In math classes growing up it was always smooth sailing for me for awhile until suddenly I would hit a brick wall of confusion clear out of the blue, the way Truman’s boat runs smack dab into the brightly painted, sunny blue “sky” on the wall of the concrete arcological dome Cristof had constructed to contain Truman Burbank’s fictitious “world” (The Truman Show, 1998).
In fourth grade we’d moved (again) and I was the new girl (again) in class so I was too shy and nervous to ask the math teacher to explain for me (again) how in the world an ‘x’ could be added to or subtracted from anything. I sat in my desk quietly crying. I can’t remember how long it was that I was so miserable (a day or two?) but I do remember the sensation of pure joy and relief when, one day, it hit me like a ton of bricks and I suddenly understood the algebraic representation of processes; the fog in my brain parted like sunshine chasing away ominous gray clouds after a storm.

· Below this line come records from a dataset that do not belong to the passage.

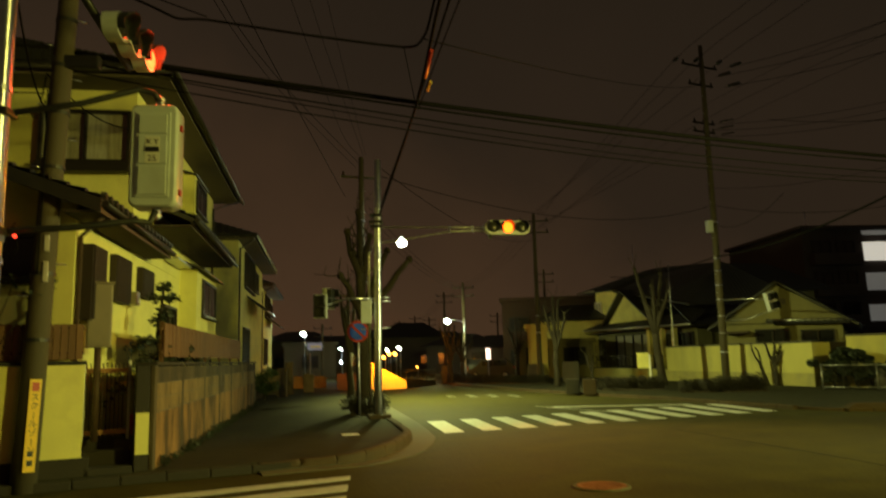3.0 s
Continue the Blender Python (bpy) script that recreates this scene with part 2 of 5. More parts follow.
TAIL_ON = glow("lit_tail_lamp", (1.0, 0.05, 0.02), 3.0)
# ---- building helpers ----
def face_box(bm, lo, hi, m=None):
    """An axis-aligned box between two corners, moved by m."""
    m = m or Matrix()
    v = [bm.verts.new(m @ Vector((x, y, z))) for z in (lo[2], hi[2]) for y in (lo[1], hi[1]) for x in (lo[0], hi[0])]
    for q in ((0, 2, 3, 1), (4, 5, 7, 6), (0, 1, 5, 4), (2, 6, 7, 3), (0, 4, 6, 2), (1, 3, 7, 5)):
        bm.faces.new([v[i] for i in q])
    return v


def boxm(lo, hi, bevel=0.0, m=None):
    bm = bmesh.new()
    face_box(bm, lo, hi, m)
    if bevel:
        bmesh.ops.bevel(bm, geom=bm.edges[:], offset=bevel, segments=2, affect="EDGES", profile=0.6)
    return bm


def rod(bm, a, b, r0, r1=None, sides=10, caps=True):
    """A tapered rod from a to b."""
    a, b, r1 = Vector(a), Vector(b), r0 if r1 is None else r1
    way = (b - a).normalized()
    s = way.orthogonal().normalized()
    t = way.cross(s)
    rings = []
    for c, r in ((a, r0), (b, r1)):
        rings.append([bm.verts.new(c + (s * math.cos(k) + t * math.sin(k)) * r) for k in (2 * math.pi * i / sides for i in range(sides))])
    for i in range(sides):
        f = bm.faces.new((rings[0][i], rings[0][(i + 1) % sides], rings[1][(i + 1) % sides], rings[1][i]))
        f.smooth = True
    if caps:
        bm.faces.new(rings[0][::-1])
        bm.faces.new(rings[1])


def tube(bm, points, r, sides=6, radii=None):
    """A round tube along points."""
    points = [Vector(p) for p in points]
    rings, s = [], None
    for i, p in enumerate(points):
        way = (points[min(i + 1, len(points) - 1)] - points[max(i - 1, 0)]).normalized()
        s = way.orthogonal().normalized() if s is None else (s - way * s.dot(way)).normalized()
        t, rad = way.cross(s), radii[i] if radii else r
        rings.append([bm.verts.new(p + (s * math.cos(k) + t * math.sin(k)) * rad) for k in (2 * math.pi * j / sides for j in range(sides))])
    for a, b in zip(rings, rings[1:]):
        for j in range(sides):
            bm.faces.new((a[j], a[(j + 1) % sides], b[(j + 1) % sides], b[j])).smooth = True
    bm.faces.new(rings[0][::-1])
    bm.faces.new(rings[-1])


def prism(bm, outline, z0, z1, m=None):
    """An upright prism over a counter-clockwise outline."""
    m = m or Matrix()
    lo = [bm.verts.new(m @ Vector((x, y, z0))) for x, y in outline]
    hi = [bm.verts.new(m @ Vector((x, y, z1))) for x, y in outline]
    n = len(outline)
    for i in range(n):
        bm.faces.new((lo[i], lo[(i + 1) % n], hi[(i + 1) % n], hi[i]))
    bm.faces.new(hi)
    bm.faces.new(lo[::-1])


def ball(bm, c, r, sx=1.0, sz=1.0, u=12, v=8):
    bmesh.ops.create_uvsphere(bm, u_segments=u, v_segments=v, radius=r, matrix=Matrix.Translation(c) @ Matrix.Diagonal((sx, sx, sz, 1)))


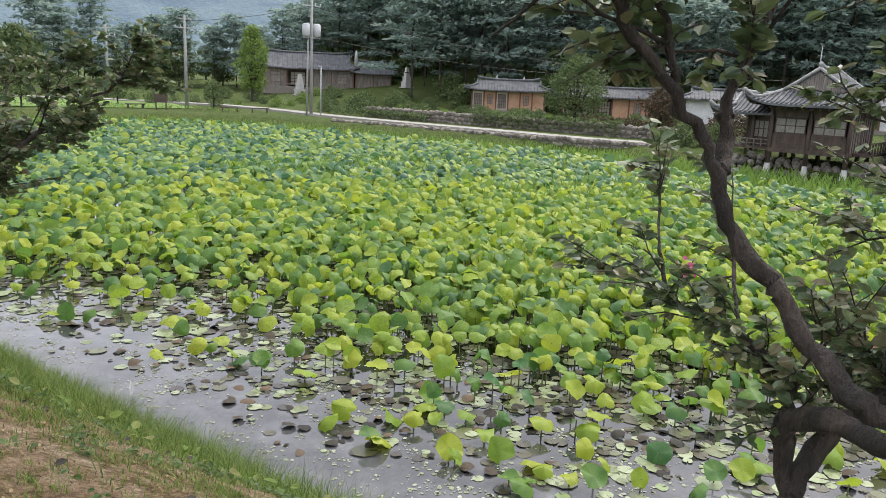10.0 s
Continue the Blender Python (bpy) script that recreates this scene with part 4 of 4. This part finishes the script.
# ---- buildings ----
def roof_parts(parent, w, d, ze, zr, gable, zg, lift, cx=0.0, cy=0.0, pitch=0.27, turn90=False, ridge_mat=None):
    """A tiled hip-and-gable roof over a w x d plan; the ridge runs along y (along x with turn90). gable: how far the gable stands in from the eave; zg: its foot."""
    ridge_mat = ridge_mat or RIDGE

    def zz(x, y):
        side = ze + (zr - ze) * max(0.0, (w / 2 - abs(x)) / (w / 2)) ** 1.18
        m = max(0.0, d / 2 - abs(y))
        z = side
        if m < gable:
            z = min(side, ze + (zg - ze) * (m / gable) ** 1.1)
        return z + lift * (abs(x) / (w / 2)) ** 5 * (abs(y) / (d / 2)) ** 5 + lift * 0.25 * ((abs(x) / (w / 2)) ** 6 + (abs(y) / (d / 2)) ** 6)

    def loc(x, y, z):
        return (cx + (y if turn90 else x), cy + (-x if turn90 else y), z)

    xs = [-w / 2 + w * i / 28 for i in range(29)]
    eps = 0.004
    ys = sorted(set([-d / 2 + d * j / 24 for j in range(25)] + [s * (d / 2 - gable + e) for s in (-1, 1) for e in (-eps, eps)]))
    vs = [loc(x, y, zz(x, y)) for y in ys for x in xs] + [loc(x, y, min(zz(x, y), ze + lift * 1.3 * (abs(x) / (w / 2)) ** 5 * (abs(y) / (d / 2)) ** 5 + 0.35) - 0.13) for y in ys for x in xs]
    nxs, nys = len(xs), len(ys)
    o = nxs * nys
    fs = []
    for j in range(nys - 1):
        for i in range(nxs - 1):
            a = j * nxs + i
            fs.append((a, a + 1, a + nxs + 1, a + nxs))
            fs.append((o + a, o + a + nxs, o + a + nxs + 1, o + a + 1))
    for i in range(nxs - 1):
        for a, b in ((i, i + 1), ((nys - 1) * nxs + i + 1, (nys - 1) * nxs + i)):
            fs.append((a, o + a, o + b, b))
    for j in range(nys - 1):
        for a, b in (((j + 1) * nxs, j * nxs), (j * nxs + nxs - 1, (j + 1) * nxs + nxs - 1)):
            fs.append((a, o + a, o + b, b))
    part("roof", mesh("roof", vs, fs, TILE), parent)
    rows = Pile()
    k = int(d / pitch)
    for j in range(k + 1):
        y = -d / 2 + d * j / k
        for s in (-1, 1):
            pts = []
            for i in range(9):
                x = s * (w / 2) * (1 - i / 8.4)
                m = max(0.0, d / 2 - abs(y))
                if m < gable and ze + (zg - ze) * (m / gable) ** 1.1 < ze + (zr - ze) * max(0.0, 1 - abs(x) / (w / 2)) ** 1.18 - 0.02:
                    break
                pts.append(loc(x, y, zz(x, y) + 0.03))
            if len(pts) > 1:
                rows.tube(pts, [0.065] * len(pts), 5)
    k = int(w / pitch)
    for i in range(k + 1):
        x = -w / 2 + w * i / k
        for s in (-1, 1):
            pts = []
            for j in range(6):
                m = gable * j / 5.2
                if ze + (zg - ze) * (m / gable) ** 1.1 > ze + (zr - ze) * max(0.0, 1 - abs(x) / (w / 2)) ** 1.18 + 0.02:
                    break
                y = s * (d / 2 - m)
                pts.append(loc(x, y, zz(x, y) + 0.03))
            if len(pts) > 1:
                rows.tube(pts, [0.065] * len(pts), 5)
    part("roof_tiles", rows.done("roof_tiles", TILE, True), parent, "rows of grey half-round tiles")
    L = d / 2 - gable + 0.12
    ridge = [loc(0, -L + 2 * L * t / 8, zr + 0.1 + 0.22 * (2 * t / 8 - 1) ** 4) for t in range(9)]
    part("ridge", Pile().tube(ridge, [0.13] * 9, 6).done("ridge", ridge_mat, True), parent, "pale plastered ridge")
    for s in (-1, 1):
        for q in (-1, 1):
            # descending ridges on the gable edge, then the hip to the corner
            x1 = (w / 2) * (1 - max(0.0, (zg - ze) / (zr - ze)) ** (1 / 1.18))
            pts = [loc(q * x1 * t / 5, s * L, zz(q * x1 * t / 5, s * (d / 2 - gable - 0.02)) + 0.08) for t in range(6)]
            part("gable_ridge", Pile().tube(pts, [0.095] * 6, 6).done("gable_ridge", ridge_mat, True), parent)
            pts = [loc(q * (x1 + (w / 2 - x1) * t / 5), s * (d / 2 - gable * (1 - t / 5)), zz(q * (x1 + (w / 2 - x1) * t / 5), s * (d / 2 - gable * (1 - t / 5))) + 0.1) for t in range(6)]
            part("hip_ridge", Pile().tube(pts, [0.10] * 6, 6).done("hip_ridge", ridge_mat, True), parent)
        y = s * (d / 2 - gable + 0.03)
        wall, n = Pile(), 14
        for i in range(n):
            xa, xb = -x1 * 0.92 + 1.84 * x1 * i / n, -x1 * 0.92 + 1.84 * x1 * (i + 0.86) / n
            za, zb = zz(xa, 0) - 0.14, zz(xb, 0) - 0.14
            wall.add([loc(xa, y, zg - 0.05), loc(xb, y, zg - 0.05), loc(xb, y, max(zb, zg)), loc(xa, y, max(za, zg))], [(0, 1, 2, 3)])
            yb = y - s * 0.04
            wall.add([loc(xa, yb, zg - 0.05), loc(xb, yb, zg - 0.05), loc(xb, yb, max(zb, zg)), loc(xa, yb, max(za, zg))], [(3, 2, 1, 0)])
        part("gable_boards", wall.done("gable_boards", WOOD_GREY), parent, "weathered upright gable boards")
    if pitch < 0.3:
        raf = Pile()
        for i in range(int(w / 0.45)):
            x = -w / 2 + 0.15 + 0.45 * i
            for s in (-1, 1):
                raf.tube([loc(x, s * (d / 2 - 0.08), ze - 0.12 + lift * (abs(x) / (w / 2)) ** 5), loc(x, s * (d / 2 - 1.2), ze + 0.1)], [0.05, 0.05], 5)
        part("rafters", raf.done("rafters", WOOD, True), parent)


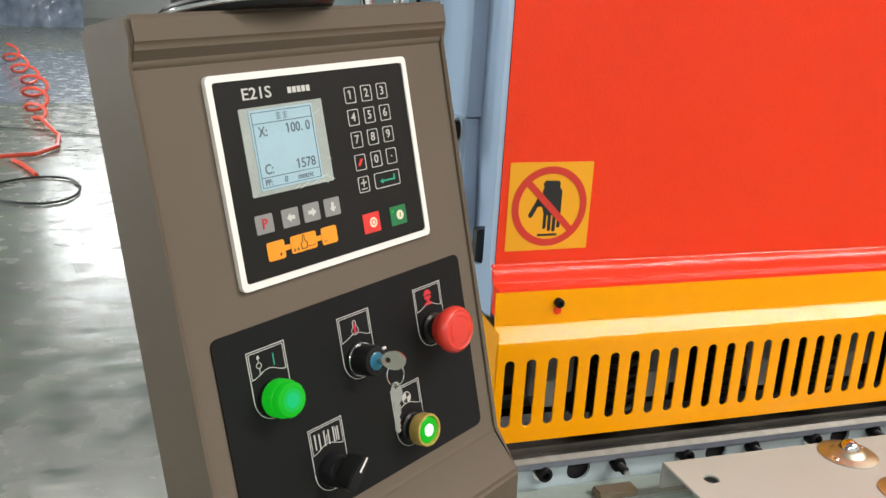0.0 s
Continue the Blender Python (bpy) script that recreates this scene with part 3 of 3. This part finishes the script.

Several years later extreme frustration again smacked me upside the head when I sat in ninth grade Geometry class, tears silently trickling down my face because I was stuck on the proper use of geometric formulas. Once again I was new to the school and painfully shy so I didn’t ask for help and earned the first failing grades of my life; I was utterly devastated. One day, though, the concepts suddenly became crystal clear and once more I enjoyed the liberating sense of euphoria as if I had broken through a brick wall. I earned a “C” for the course for the year and the “Most Improved in Geometry” award at the end of the year. My tears had turned into beams of timid pride.
In college I avoided strenuous mathematic activity and took only the required basic math courses to graduate; so, it has been decades since I have had to bang my head against the proverbial brick wall of arithmetic.
All that has suddenly changed this week and one may rightly think I have lost my marbles, for now I am willingly, even eagerly, researching mathematical principles and learning about octonions and integer sequences and ancient mathematicians such as the Jain Hemachandra and the Italian Leonardo of Pisa. I’m reading numerous books and articles and obscure academic archives online so that I can compile what I have learned into some articles about the Fibonacci Sequence which will serve to educate visitors to a new website.
I’m excited and happy to do this kind of research and writing. I couldn’t help but remember, though, how I used to cry in frustration and disappointment in myself, in my weakness when it comes to comprehending math, and I never would have believed you if you had told me back then that I would be happily chasing mathematical figures and patterns, scaling brick walls like they are nothing, on a bright and sunny, cloudless summer day.